> **WHAT THIS TASK INVOLVES**
Give the listing again character for character, but drop the images.
-=-=-=-=-
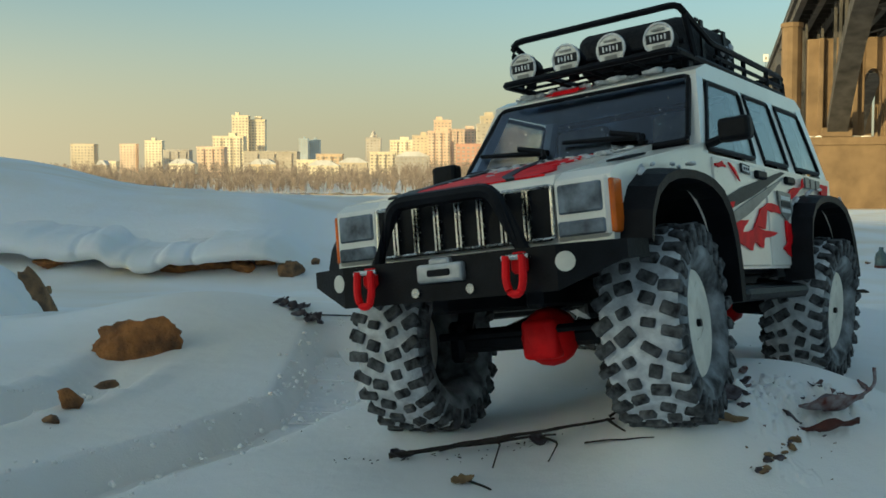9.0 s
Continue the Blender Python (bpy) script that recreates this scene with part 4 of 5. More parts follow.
    bumper = part("front_bumper", bm, BLACK, car, "black steel front bumper")
    bm = bmesh.new()
    tube(bm, rounded_path([(0.256, -0.052, 0.108), (0.258, -0.034, 0.146), (0.258, 0.034, 0.146), (0.256, 0.052, 0.108)], 0.008, 4), 0.0045, 8)
    part("guard_bar", bm, BLACK, bumper, "black tubular guard hoop")
    bm = bmesh.new()
    box(bm, (0.2635, 0, 0.102), (0.006, 0.032, 0.011), None, 0.002, 2)
    box(bm, (0.2635, 0, 0.1085), (0.005, 0.014, 0.004), None, 0.001)
    fair = part("fairlead", bm, SILVER, bumper, "snowy silver winch fairlead")
    bm = bmesh.new()
    box(bm, (0.2665, 0, 0.102), (0.002, 0.016, 0.004), None, 0.0008)
    part("slot", bm, BLACK, fair)
    for s in (-1, 1):
        make_shackle(bumper, 0.264, s * 0.052, 0.103, BRIGHT_RED, "bright red tow shackle")
        bm = bmesh.new()
        disc(bm, (0.2625 - 0.004, s * 0.078, 0.1015), (1, s * 0.3, 0), 0.0055, 0.005, 16)
        part("fog_lamp", bm, CREAM, bumper, "round lamp packed with snow")
        bm = bmesh.new()
        disc(bm, (0.2625, s * 0.019, 0.0915), (1, 0, 0), 0.0028, 0.003, 10)
        part("bolt", bm, CHROME, bumper)
    # chassis
    for s in (-1, 1):
        bm = bmesh.new()
        box(bm, (0.01, s * 0.034, 0.086), (0.42, 0.012, 0.016), None, 0.002)
        part("frame_rail", bm, BLACK, car)
    bm = bmesh.new()
    box(bm, (-0.01, 0, 0.099), (0.16, 0.17, 0.014), None, 0.003)
    box(bm, (-0.01, 0, 0.078), (0.09, 0.06, 0.026), None, 0.006)
    box(bm, (0.02, 0, 0.124), (0.40, 0.10, 0.05))
    part("chassis", bm, BLACK, car, "black chassis under the body")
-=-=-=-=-
> **EXPECTED OUTPUT**
9.0 s
Continue the Blender Python (bpy) script that recreates this scene with part 4 of 5. More parts follow.
    bumper = part("front_bumper", bm, BLACK, car, "black steel front bumper")
    bm = bmesh.new()
    tube(bm, rounded_path([(0.256, -0.052, 0.108), (0.258, -0.034, 0.146), (0.258, 0.034, 0.146), (0.256, 0.052, 0.108)], 0.008, 4), 0.0045, 8)
    part("guard_bar", bm, BLACK, bumper, "black tubular guard hoop")
    bm = bmesh.new()
    box(bm, (0.2635, 0, 0.102), (0.006, 0.032, 0.011), None, 0.002, 2)
    box(bm, (0.2635, 0, 0.1085), (0.005, 0.014, 0.004), None, 0.001)
    fair = part("fairlead", bm, SILVER, bumper, "snowy silver winch fairlead")
    bm = bmesh.new()
    box(bm, (0.2665, 0, 0.102), (0.002, 0.016, 0.004), None, 0.0008)
    part("slot", bm, BLACK, fair)
    for s in (-1, 1):
        make_shackle(bumper, 0.264, s * 0.052, 0.103, BRIGHT_RED, "bright red tow shackle")
        bm = bmesh.new()
        disc(bm, (0.2625 - 0.004, s * 0.078, 0.1015), (1, s * 0.3, 0), 0.0055, 0.005, 16)
        part("fog_lamp", bm, CREAM, bumper, "round lamp packed with snow")
        bm = bmesh.new()
        disc(bm, (0.2625, s * 0.019, 0.0915), (1, 0, 0), 0.0028, 0.003, 10)
        part("bolt", bm, CHROME, bumper)
    # chassis
    for s in (-1, 1):
        bm = bmesh.new()
        box(bm, (0.01, s * 0.034, 0.086), (0.42, 0.012, 0.016), None, 0.002)
        part("frame_rail", bm, BLACK, car)
    bm = bmesh.new()
    box(bm, (-0.01, 0, 0.099), (0.16, 0.17, 0.014), None, 0.003)
    box(bm, (-0.01, 0, 0.078), (0.09, 0.06, 0.026), None, 0.006)
    box(bm, (0.02, 0, 0.124), (0.40, 0.10, 0.05))
    part("chassis", bm, BLACK, car, "black chassis under the body")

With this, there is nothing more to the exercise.